## begin

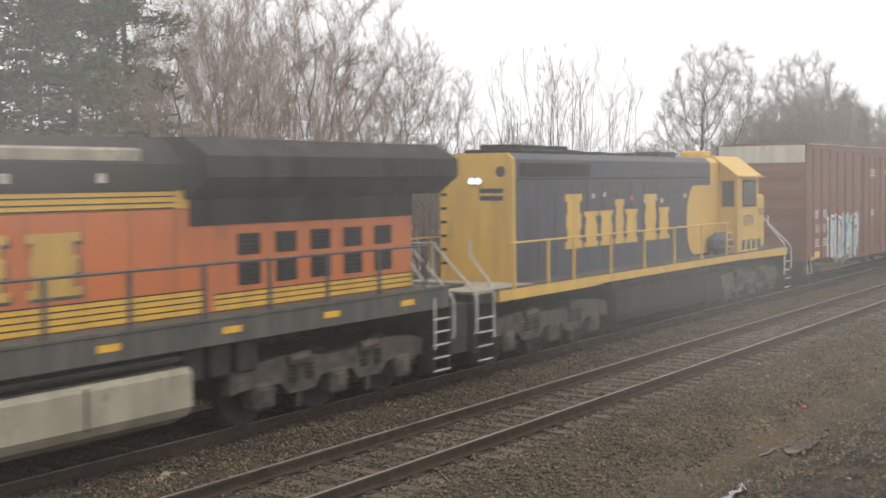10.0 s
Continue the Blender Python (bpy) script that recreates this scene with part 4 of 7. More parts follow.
    if not newer:
        Geo().box(0.64, 1.75, -1.507, -1.495, 2.52, 2.80).make("yellow_band", M_STRIPE, c)
        for z in (2.51, 2.60, 2.69, 2.785):
            Geo().box(0.64, 1.75, -1.511, -1.50, z, z + 0.018).make("pin_stripe", M_BLACK, c)
        # nose emblem as plain shapes
        n = 24
        for r, m, o in ((1.05, M_BLACK, 0.0), (1.0, M_GOLD, 0.006)):
            g = Geo()
            g.prism([(0.98 * r * math.cos(i * 6.2832 / n), 2.66 + 0.40 * r * math.sin(i * 6.2832 / n)) for i in range(n)], "x", 0.02 - o, 0.09 - o)
            g.make("nose_emblem", m, nose)
        # yellow wings and lower panel of the nose
        Geo().box(-0.002, 0.06, -0.95, 0.95, 1.9, 2.36, 0.01).make("nose_panel", M_STRIPE_DIRTY, nose, "dirty yellow lower nose")
        Geo().prism([(-0.55, 2.32), (-0.38, 1.97), (0.38, 1.97), (0.55, 2.32)], "x", -0.008, 0.02).make("nose_door", M_FRAME, nose)
        for sy in (-1, 1):
            g = Geo()
            a = [(0.045, sy * 0.75, 2.50), (0.045, sy * 0.75, 2.80), (0.288, sy * 1.45, 2.80), (0.288, sy * 1.45, 2.50)]
            g.add(a if sy > 0 else a[::-1], [(0, 1, 2, 3)])
            g.make("nose_wing", M_STRIPE, nose)
            for z in (2.5, 2.6, 2.7, 2.79):
                g = Geo().pipe([(0.04, sy * 0.75, z), (0.283, sy * 1.45, z)], 0.009, 4)
                g.make("pin_stripe", M_BLACK, nose)
        Geo().box(0.006, 0.04, -0.62, 0.62, 2.54, 2.72).make("nose_emblem_band", M_BLACK, nose)
        for k in range(4):
            Geo().box(0.0, 0.02, -0.54 + k * 0.29, -0.32 + k * 0.29, 2.565, 2.695).make("nose_emblem_block", M_STRIPE, nose)
        Geo().box(0.0, 0.05, -1.3, 1.3, 1.9, 2.02).make("yellow_band", M_STRIPE, nose)
    else:
        for k in range(4):
            g = Geo()
            y = -0.72 + k * 0.37
            g.prism([(y, 2.62), (y + 0.28, 2.62), (y + 0.34, 2.82), (y + 0.06, 2.82)], "x", 0.02, 0.05)
            g.make("nose_emblem_block", M_BLACK, nose)
        Geo().box(0.0, 0.05, -1.3, 1.3, 1.9, 2.02).make("yellow_band", M_STRIPE, nose)
    # headlights, door, ditch lights
    Geo().box(-0.03, 0.04, -0.13, 0.13, 3.02, 3.42, 0.02).make("headlight_housing", M_FRAME, nose)
    for z in (3.12, 3.32):
        Geo().loft([[(-0.05, 0.048 * math.cos(i * 0.5236), z + 0.048 * math.sin(i * 0.5236)) for i in range(12)], [(-0.02, 0.055 * math.cos(i * 0.5236), z + 0.055 * math.sin(i * 0.5236)) for i in range(12)]]).make("headlight", (M_LAMP_DIM if newer else M_LAMP) if lit else M_GLASS, nose, "bright lit headlight" if lit else "dull headlight")
    Geo().box(0.03, 0.09, -0.62, -0.32, 2.98, 3.30, 0.03).make("nose_window", M_BLACK, nose)
    for y in (-0.62, 0.62):
        Geo().box(-1.0, -0.86, y - 0.12, y + 0.12, 1.60, 1.82, 0.02).make("ditch_light_box", M_STRIPE_DIRTY, c)
        Geo().loft([[(-1.03, y + 0.045 * math.cos(i * 0.5236), 1.71 + 0.045 * math.sin(i * 0.5236)) for i in range(12)], [(-1.0, y + 0.06 * math.cos(i * 0.5236), 1.71 + 0.06 * math.sin(i * 0.5236)) for i in range(12)]]).make("ditch_light", M_LAMP if lit and not newer else M_GLASS, c)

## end

• Aim of the task:
Copy out all the data without changing anything, and drop the pictures.

• Result:
10.0 s
Continue the Blender Python (bpy) script that recreates this scene with part 4 of 7. More parts follow.
    if not newer:
        Geo().box(0.64, 1.75, -1.507, -1.495, 2.52, 2.80).make("yellow_band", M_STRIPE, c)
        for z in (2.51, 2.60, 2.69, 2.785):
            Geo().box(0.64, 1.75, -1.511, -1.50, z, z + 0.018).make("pin_stripe", M_BLACK, c)
        # nose emblem as plain shapes
        n = 24
        for r, m, o in ((1.05, M_BLACK, 0.0), (1.0, M_GOLD, 0.006)):
            g = Geo()
            g.prism([(0.98 * r * math.cos(i * 6.2832 / n), 2.66 + 0.40 * r * math.sin(i * 6.2832 / n)) for i in range(n)], "x", 0.02 - o, 0.09 - o)
            g.make("nose_emblem", m, nose)
        # yellow wings and lower panel of the nose
        Geo().box(-0.002, 0.06, -0.95, 0.95, 1.9, 2.36, 0.01).make("nose_panel", M_STRIPE_DIRTY, nose, "dirty yellow lower nose")
        Geo().prism([(-0.55, 2.32), (-0.38, 1.97), (0.38, 1.97), (0.55, 2.32)], "x", -0.008, 0.02).make("nose_door", M_FRAME, nose)
        for sy in (-1, 1):
            g = Geo()
            a = [(0.045, sy * 0.75, 2.50), (0.045, sy * 0.75, 2.80), (0.288, sy * 1.45, 2.80), (0.288, sy * 1.45, 2.50)]
            g.add(a if sy > 0 else a[::-1], [(0, 1, 2, 3)])
            g.make("nose_wing", M_STRIPE, nose)
            for z in (2.5, 2.6, 2.7, 2.79):
                g = Geo().pipe([(0.04, sy * 0.75, z), (0.283, sy * 1.45, z)], 0.009, 4)
                g.make("pin_stripe", M_BLACK, nose)
        Geo().box(0.006, 0.04, -0.62, 0.62, 2.54, 2.72).make("nose_emblem_band", M_BLACK, nose)
        for k in range(4):
            Geo().box(0.0, 0.02, -0.54 + k * 0.29, -0.32 + k * 0.29, 2.565, 2.695).make("nose_emblem_block", M_STRIPE, nose)
        Geo().box(0.0, 0.05, -1.3, 1.3, 1.9, 2.02).make("yellow_band", M_STRIPE, nose)
    else:
        for k in range(4):
            g = Geo()
            y = -0.72 + k * 0.37
            g.prism([(y, 2.62), (y + 0.28, 2.62), (y + 0.34, 2.82), (y + 0.06, 2.82)], "x", 0.02, 0.05)
            g.make("nose_emblem_block", M_BLACK, nose)
        Geo().box(0.0, 0.05, -1.3, 1.3, 1.9, 2.02).make("yellow_band", M_STRIPE, nose)
    # headlights, door, ditch lights
    Geo().box(-0.03, 0.04, -0.13, 0.13, 3.02, 3.42, 0.02).make("headlight_housing", M_FRAME, nose)
    for z in (3.12, 3.32):
        Geo().loft([[(-0.05, 0.048 * math.cos(i * 0.5236), z + 0.048 * math.sin(i * 0.5236)) for i in range(12)], [(-0.02, 0.055 * math.cos(i * 0.5236), z + 0.055 * math.sin(i * 0.5236)) for i in range(12)]]).make("headlight", (M_LAMP_DIM if newer else M_LAMP) if lit else M_GLASS, nose, "bright lit headlight" if lit else "dull headlight")
    Geo().box(0.03, 0.09, -0.62, -0.32, 2.98, 3.30, 0.03).make("nose_window", M_BLACK, nose)
    for y in (-0.62, 0.62):
        Geo().box(-1.0, -0.86, y - 0.12, y + 0.12, 1.60, 1.82, 0.02).make("ditch_light_box", M_STRIPE_DIRTY, c)
        Geo().loft([[(-1.03, y + 0.045 * math.cos(i * 0.5236), 1.71 + 0.045 * math.sin(i * 0.5236)) for i in range(12)], [(-1.0, y + 0.06 * math.cos(i * 0.5236), 1.71 + 0.06 * math.sin(i * 0.5236)) for i in range(12)]]).make("ditch_light", M_LAMP if lit and not newer else M_GLASS, c)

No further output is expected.